Je viens de lire le livre de Véronique Vasseur, Le panier de crabes - les dessous des campagnes électorales, qui sort ces jours-ci. Véronique Vasseur, pour ceux qui l'auraient oublié, est cet ancien médecin-chef de la prison de la Santé, à Paris, qui avait dénoncé voici une dizaine d'années le scandale sanitaire du milieu carcéral. Cette militante de l'Observatoire international des prisons raconte sa "cavale en politique", autrement dit ses deux années de militantisme à l'UMP, entre 2006 et 2008, et ses deux candidatures aux législatives et aux municipales à Paris. Ce qu'elle décrit est absolument terrifiant, non parce qu'il y aurait scandales et malversations, mais par les rapports humains qui se nouent dans le monde politique.
Si elle est venue à l'UMP, ce n'est pas par adhésion au corpus idéologique de l'UMP (elle serait plutôt une gaulliste de gauche, si le terme a encore un sens), mais par fascination pour le candidat Sarkozy, sa volonté de faire bouger la France, y compris dans le monde carcéral bloqué de toutes parts. Sans qu'elle ne demande rien, on lui met la pression pour être candidate du parti sarkozyste et, non sans hésitations, elle se lance dans la bataille. Et alors commencent un engagement à cent à l'heure (distributions de tracts, réunions d'appartement ou publiques, permaneces) et des obstacles en veux-tu en voilà...

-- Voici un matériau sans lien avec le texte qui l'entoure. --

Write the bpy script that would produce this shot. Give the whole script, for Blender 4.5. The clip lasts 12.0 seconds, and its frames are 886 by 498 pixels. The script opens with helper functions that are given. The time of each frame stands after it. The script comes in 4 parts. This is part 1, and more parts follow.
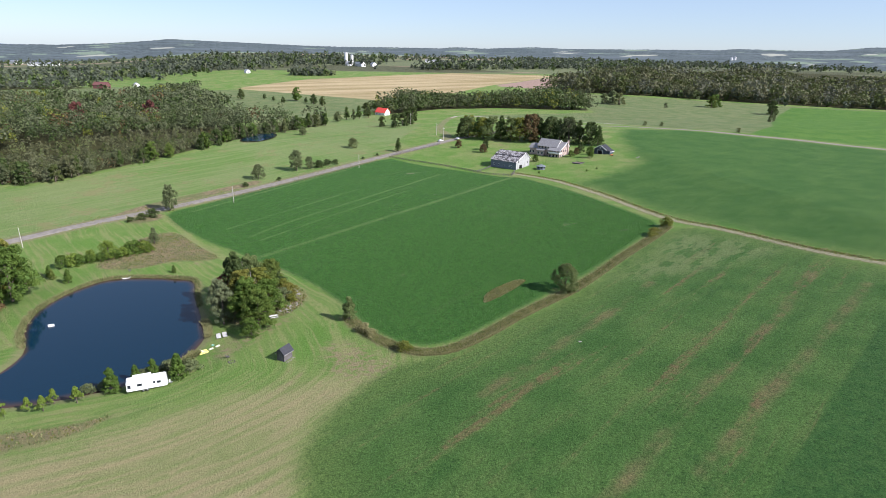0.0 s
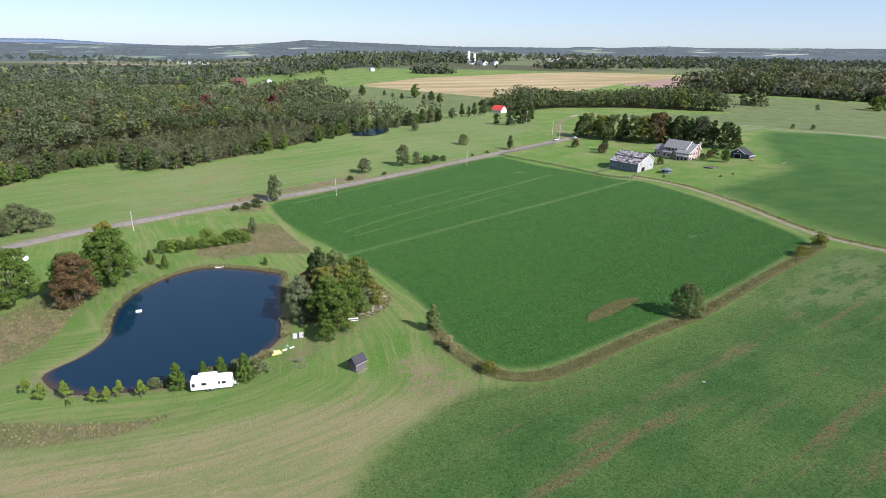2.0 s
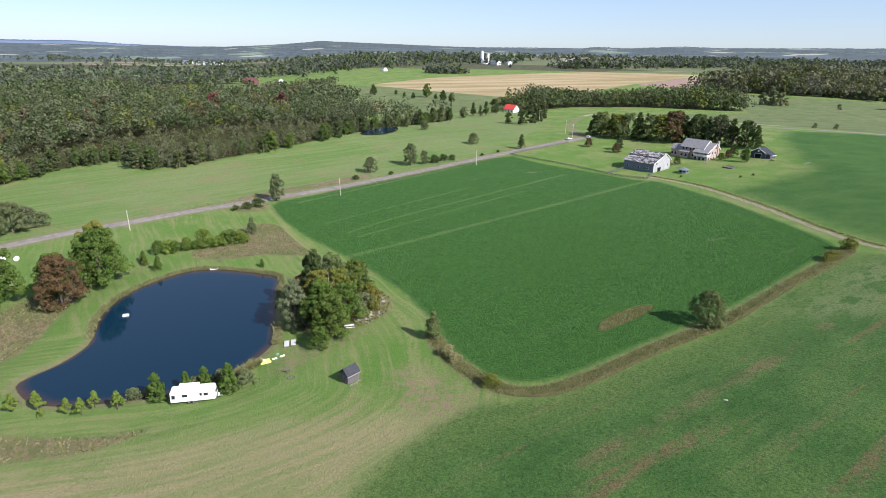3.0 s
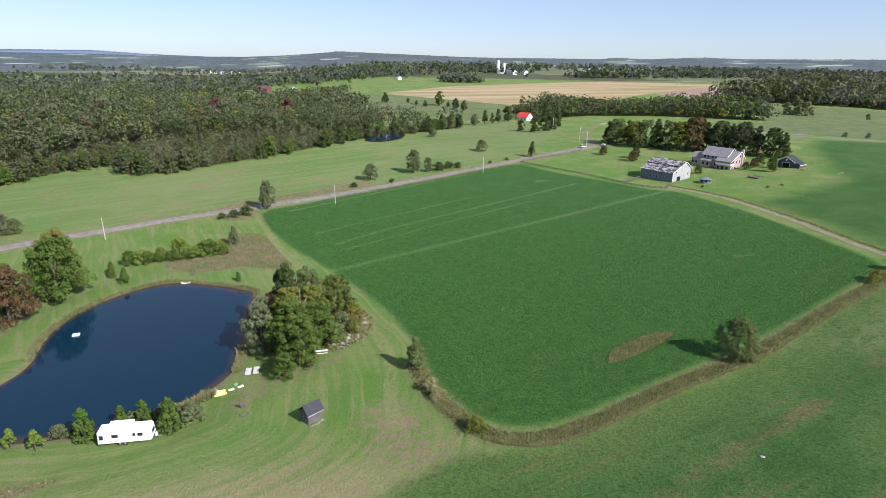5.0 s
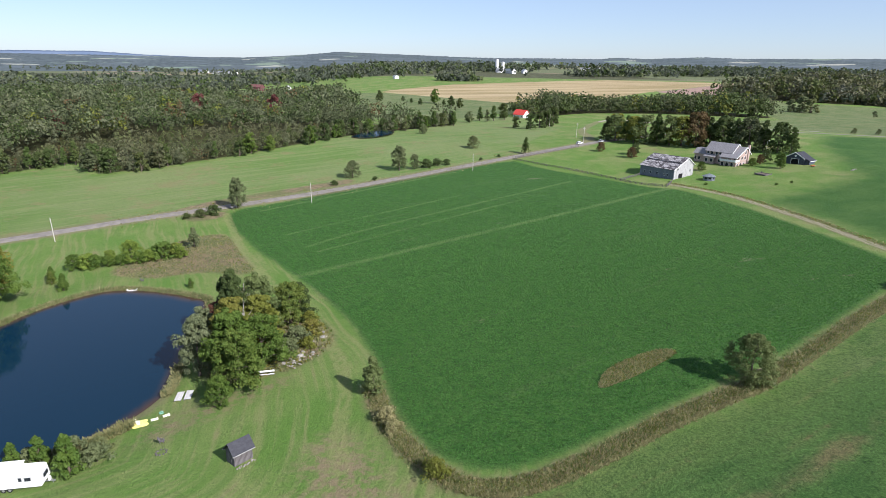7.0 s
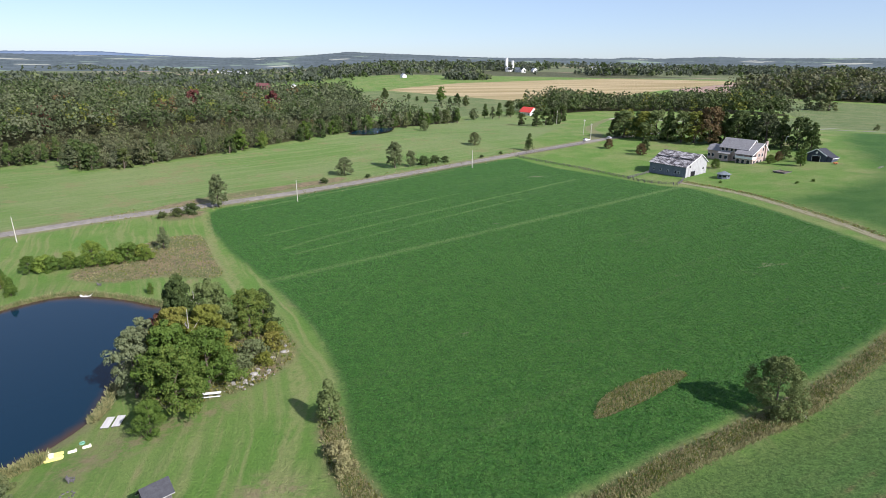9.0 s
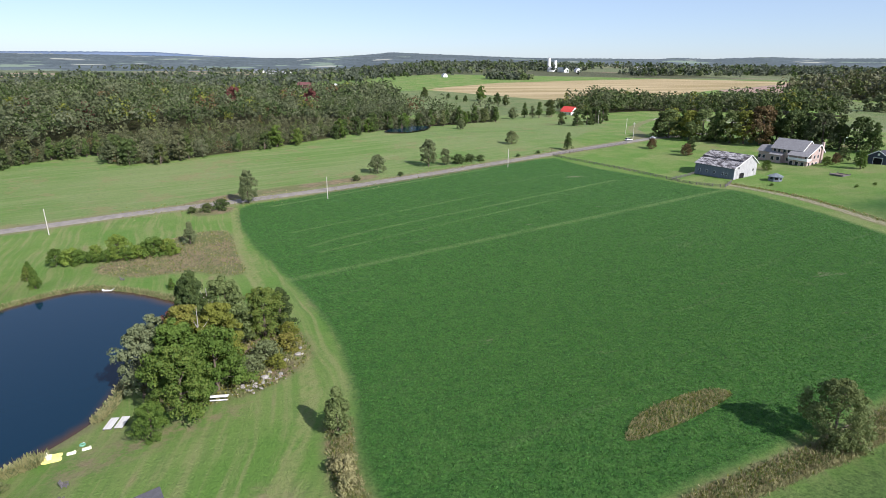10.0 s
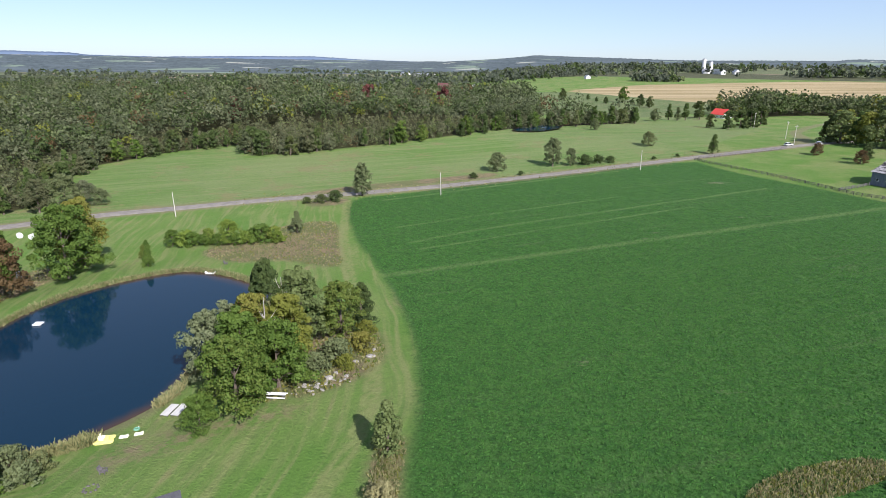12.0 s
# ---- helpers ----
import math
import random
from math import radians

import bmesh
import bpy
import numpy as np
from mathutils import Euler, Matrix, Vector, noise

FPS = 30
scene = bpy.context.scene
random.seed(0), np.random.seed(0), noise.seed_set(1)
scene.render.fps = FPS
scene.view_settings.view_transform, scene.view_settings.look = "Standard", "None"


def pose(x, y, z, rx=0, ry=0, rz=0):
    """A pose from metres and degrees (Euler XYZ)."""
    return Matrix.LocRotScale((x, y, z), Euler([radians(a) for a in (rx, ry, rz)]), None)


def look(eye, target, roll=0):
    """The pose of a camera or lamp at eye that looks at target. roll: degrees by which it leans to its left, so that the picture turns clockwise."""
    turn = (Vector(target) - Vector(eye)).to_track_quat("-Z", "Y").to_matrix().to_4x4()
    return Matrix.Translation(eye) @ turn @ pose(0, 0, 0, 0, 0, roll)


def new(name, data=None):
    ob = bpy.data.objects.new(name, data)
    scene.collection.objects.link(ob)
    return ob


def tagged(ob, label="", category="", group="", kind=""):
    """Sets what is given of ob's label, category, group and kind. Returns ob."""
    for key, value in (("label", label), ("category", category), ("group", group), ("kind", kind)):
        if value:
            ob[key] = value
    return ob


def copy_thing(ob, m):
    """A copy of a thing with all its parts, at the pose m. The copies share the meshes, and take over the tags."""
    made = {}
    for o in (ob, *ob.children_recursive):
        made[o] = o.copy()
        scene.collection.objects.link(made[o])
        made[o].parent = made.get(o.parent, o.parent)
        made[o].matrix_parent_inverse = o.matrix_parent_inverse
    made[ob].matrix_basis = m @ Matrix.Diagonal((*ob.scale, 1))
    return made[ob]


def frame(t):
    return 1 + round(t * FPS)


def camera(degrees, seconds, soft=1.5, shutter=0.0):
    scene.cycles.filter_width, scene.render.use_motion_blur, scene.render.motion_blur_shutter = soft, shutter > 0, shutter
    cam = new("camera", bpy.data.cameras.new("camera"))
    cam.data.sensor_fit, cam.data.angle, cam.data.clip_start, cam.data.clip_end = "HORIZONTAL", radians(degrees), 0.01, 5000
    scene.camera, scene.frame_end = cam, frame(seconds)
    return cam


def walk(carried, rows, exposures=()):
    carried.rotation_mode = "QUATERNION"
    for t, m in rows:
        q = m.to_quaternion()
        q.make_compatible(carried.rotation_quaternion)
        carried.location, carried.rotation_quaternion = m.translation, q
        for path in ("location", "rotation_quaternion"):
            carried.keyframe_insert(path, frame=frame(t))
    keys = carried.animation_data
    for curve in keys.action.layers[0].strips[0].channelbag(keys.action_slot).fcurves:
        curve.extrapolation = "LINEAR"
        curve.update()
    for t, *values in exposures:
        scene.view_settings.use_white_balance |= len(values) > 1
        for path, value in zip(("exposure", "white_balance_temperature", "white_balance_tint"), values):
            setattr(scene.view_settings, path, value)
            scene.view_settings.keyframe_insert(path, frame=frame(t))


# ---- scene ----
cam = camera(72.0, 12.0, soft=0.6)
PATH = [
    (0, (-1.04, -34.668, 78.329), (-0.687, -32.801, 77.707), 1.3),
    (0.5, (0.71, -29.888, 77.123), (0.95, -28.003, 76.499), 1.3),
    (1, (2.248, -25.148, 75.867), (2.363, -23.252, 75.241), 1.3),
    (1.5, (4.146, -20.395, 74.567), (4.166, -18.496, 73.939), 1.2),
    (2, (6.08, -15.863, 73.473), (6.064, -13.965, 72.845), 1.1),
    (2.5, (7.432, -10.919, 72.098), (7.396, -9.021, 71.47), 1.1),
    (3, (8.977, -6.083, 70.88), (8.917, -4.185, 70.254), 1.0),
    (5, (14.927, 13.369, 66.003), (14.813, 15.275, 65.408), 1.1),
    (5.5, (16.416, 18.189, 64.703), (16.301, 20.095, 64.109), 1.1),
    (6, (17.866, 22.961, 63.306), (17.751, 24.868, 62.713), 1.1),
    (6.5, (19.452, 27.616, 62.236), (19.336, 29.522, 61.643), 1.0),
    (7, (20.816, 31.988, 61.087), (20.698, 33.894, 60.495), 1.0),
    (9, (26.262, 48.099, 56.979), (26.109, 50.003, 56.388), 0.9),
    (9.5, (27.322, 51.651, 55.959), (27.134, 53.553, 55.369), 0.9),
    (10, (28.432, 55.197, 54.919), (28.152, 57.087, 54.328), 0.9),
    (10.5, (29.521, 58.58, 53.909), (29.137, 60.452, 53.318), 0.9),
    (11, (30.663, 61.979, 52.973), (30.147, 63.819, 52.382), 0.9),
    (11.5, (31.886, 65.326, 51.912), (31.259, 67.131, 51.321), 0.8),
    (12, (33.112, 69.08, 50.699), (32.412, 70.859, 50.113), 0.7),
]
walk(cam, [(t, look(eye, aim, lean)) for t, eye, aim, lean in PATH],
     ((0.0, 0.67, 6180.0, 16.0), (3.0, 0.67, 6180.0, 16.0), (5.0, 0.60, 6180.0, 16.0), (12.0, 0.64, 6180.0, 16.0)))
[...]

D'abord, "l'ex-roi" comme elle l'appelle, Jacques Toubon, ancien député-maire du 13e, à l'époque député européen, passe son temps à lui savonner la planche pour éviter qu'elle réussisse à s'implanter localement et qu'elle lui fasse de l'ombre. Des ambitieux peu actifs sur le terrain font des pieds et des mains pour être son suppléant puis pour figurer en bonne place sur la liste des municipales. Leur tentative étant infructueuse, ils vont tenter de saboter sa campagne en répandant des vilénies sur son compte. La fédération de Paris et le siège national sont aussi passablement égratignés pour lâcher dans la fosse aux lions une candidate issue de la société civile sans véritable soutien. Quant au Parti radical auquel elle adhère, il va finir par l'exclure suite à son refus d'intégrer sur sa liste certains de ses "militants" peu recommandables. Quant au débat politique, elle le juge très souvent au ras des paquerettes ou des crottes de chiens qui, comme chacun le sait, sont légion sur le bitume parisien.
Après son élection comme conseiller de Paris en mars 2008, elle envoie sa lettre de démission en expliquant qu'elle "ne se retrouve pas dans le spectacle pitoyable des bagarres dissidentes, des ego contrariés, du contexte national difficile, des alliances contre nature qui ont pollué et dénaturé le débat démocratique devenu inaudible". Dans son épilogue, elle n'en reste à son amertume d'avoir eu le sentiment de perdre son temps, et tire des enseignements qui, à mon avis, intéressent de près ou de loin tous les partis:
1/ "Les campagnes électorales à l'ancienne deviennent dépassées". Les tracts finissent le plus souvent à la poubelle et ne convainquent que ceux qui le sont déjà; les affiches électorales sont déchirées ou lacérées. "A mon sens, la profession de foi, des affiches sur le spanneaux officiels et de grands débats contradictoires entre concurrents sur des sujets précis suffisent amplement à un processus démocratique serein."
2/ "Les esprits indépendants et libres, on n'en veut pas". Elle avait trouvé comme slogan de campagne: "La vérité, c'est mon combat" que Toubon n'avait pas jugé très politique. Elle montre bien que le monde politique est fermé aux nouvelles personnalités. Deux solutions se présentent alors: soit les nouveaux venus adoptent les us et coutumes et alors leur originalité, leur fraîcheur ne servent plus à grand-chose; soit elles tentent de bousculer, de rester fidèles à elles mêmes et les conflits, les contradictions deviennent vite inextricables. Véronique Vasseur a tiré sa révérence, comme le font régulièrement des milliers de militants, à l'UMP, au PS ou ailleurs, insatisfaits de la qualité des débats, des jeux de pouvoir (pour des enjeux souvent minuscules) et du déphasage avec les attentes de la société.
Par-delà l'originalité de la situation (une pourfendeuse de l'entassement dans les prisons soutenant un candidat qui veut les remplir), ce livre, percutant, drôle parfois, amer toujours, pose, des questions intéressantes sur les pratiques politiques. Intéresser des citoyens à la vie des partis suppose que ceux-ci changent. Vite et en profondeur.
Véronique Vasseur, Le panier de crabes - les dessous des campagnes électorales, Flammarion, 258 p., 19 euros.